#### [SOURCE EXCERPT]

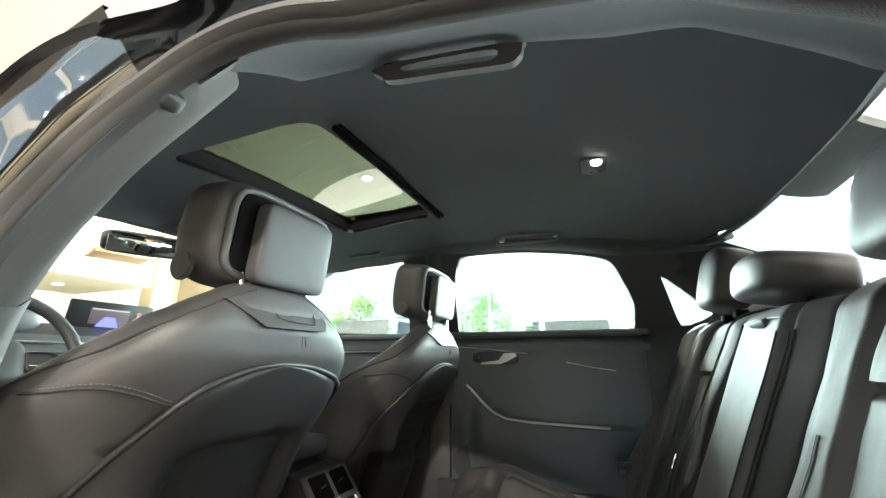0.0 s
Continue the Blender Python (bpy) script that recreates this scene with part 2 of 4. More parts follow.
slab("wall_left", ((X0 - 6.5) / 2, Y0 - 0.08, H / 2), (-6.5 - X0, 0.16, H), CREAM, "cream painted showroom wall", "wall")
slab("wall_left_end", ((X1 + 0.9) / 2, Y0 - 0.08, H / 2), (X1 - 0.9, 0.16, H), CREAM, "cream painted showroom wall", "wall")
# unseen closing wall; dark tone chosen to dim reflections in the black paint
slab("wall_rear", (X1 + 0.08, (Y0 + 0.5) / 2, H / 2), (0.16, 0.5 - Y0, H), material("dark_reflection_wall", (0.16, 0.14, 0.12), 0.8, bump=0.2, grain=150, vary=0.08, spread=0.7), "unseen rear wall, taupe to darken the car's reflections", "wall")
slab("bulkhead", (X0 + 1.1, 2.2, 2.75), (2.2, 3.0, 1.3), CREAM, "lowered cream ceiling bulkhead", "bulkhead")
slab("column", (X0 + 1.6, 4.2, H / 2), (0.35, 0.35, H), CREAM, "square cream column", "column")

single("partition", sheet([(X0 + 0.01, 0.01), (-6.57, 0.01), (-8.32, H - 0.02), (X0 + 0.01, H - 0.02)], [], lambda a, b: (a, Y1 - 0.25, b), (0, 0.08, 0), 0.5), CREAM, "cream partition with a sloping edge before the glazing", "partition", "structure")
sign = thing("hanging_panel", (-5.9, 2.33, 2.2), "brown wooden panel hung from the ceiling on rods", "hanging panel")
part("panel", rbox((-5.9, 2.33, 2.20), (0.50, 0.62, 0.05), 0.006, Matrix.Rotation(radians(-16), 4, "Z")), material("brown_wood", (0.20, 0.12, 0.055), 0.5, bump=0.2, grain=60, vary=0.35, spread=6), sign)
for dy in (-0.22, 0.22):
    part("rod", cyl((-5.9, 2.33 + dy, 2.81), 0.008, 1.18, "Z", 10), MULLION, sign)
louvre = thing("wall_louvre", (X0 + 0.02, 3.22, 1.55), "white slatted louvre on the cream wall", "louvre")
part("louvre_frame", rbox((X0 + 0.015, 3.22, 1.80), (0.03, 0.46, 0.62), 0.006), MULLION, louvre)
for k in range(7):
    part("slat", rbox((X0 + 0.04, 3.22, 1.54 + 0.085 * k), (0.03, 0.40, 0.055), 0.004, Matrix.Rotation(radians(25), 4, "Y")), material("white_slat", (0.8, 0.8, 0.78), 0.4) if k == 0 else bpy.data.materials["white_slat"], louvre)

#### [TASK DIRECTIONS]
Quote all the lines above exactly as given. Do not include the pictures.

#### [EXERCISE RESULT]
0.0 s
Continue the Blender Python (bpy) script that recreates this scene with part 2 of 4. More parts follow.
slab("wall_left", ((X0 - 6.5) / 2, Y0 - 0.08, H / 2), (-6.5 - X0, 0.16, H), CREAM, "cream painted showroom wall", "wall")
slab("wall_left_end", ((X1 + 0.9) / 2, Y0 - 0.08, H / 2), (X1 - 0.9, 0.16, H), CREAM, "cream painted showroom wall", "wall")
# unseen closing wall; dark tone chosen to dim reflections in the black paint
slab("wall_rear", (X1 + 0.08, (Y0 + 0.5) / 2, H / 2), (0.16, 0.5 - Y0, H), material("dark_reflection_wall", (0.16, 0.14, 0.12), 0.8, bump=0.2, grain=150, vary=0.08, spread=0.7), "unseen rear wall, taupe to darken the car's reflections", "wall")
slab("bulkhead", (X0 + 1.1, 2.2, 2.75), (2.2, 3.0, 1.3), CREAM, "lowered cream ceiling bulkhead", "bulkhead")
slab("column", (X0 + 1.6, 4.2, H / 2), (0.35, 0.35, H), CREAM, "square cream column", "column")

single("partition", sheet([(X0 + 0.01, 0.01), (-6.57, 0.01), (-8.32, H - 0.02), (X0 + 0.01, H - 0.02)], [], lambda a, b: (a, Y1 - 0.25, b), (0, 0.08, 0), 0.5), CREAM, "cream partition with a sloping edge before the glazing", "partition", "structure")
sign = thing("hanging_panel", (-5.9, 2.33, 2.2), "brown wooden panel hung from the ceiling on rods", "hanging panel")
part("panel", rbox((-5.9, 2.33, 2.20), (0.50, 0.62, 0.05), 0.006, Matrix.Rotation(radians(-16), 4, "Z")), material("brown_wood", (0.20, 0.12, 0.055), 0.5, bump=0.2, grain=60, vary=0.35, spread=6), sign)
for dy in (-0.22, 0.22):
    part("rod", cyl((-5.9, 2.33 + dy, 2.81), 0.008, 1.18, "Z", 10), MULLION, sign)
louvre = thing("wall_louvre", (X0 + 0.02, 3.22, 1.55), "white slatted louvre on the cream wall", "louvre")
part("louvre_frame", rbox((X0 + 0.015, 3.22, 1.80), (0.03, 0.46, 0.62), 0.006), MULLION, louvre)
for k in range(7):
    part("slat", rbox((X0 + 0.04, 3.22, 1.54 + 0.085 * k), (0.03, 0.40, 0.055), 0.004, Matrix.Rotation(radians(25), 4, "Y")), material("white_slat", (0.8, 0.8, 0.78), 0.4) if k == 0 else bpy.data.materials["white_slat"], louvre)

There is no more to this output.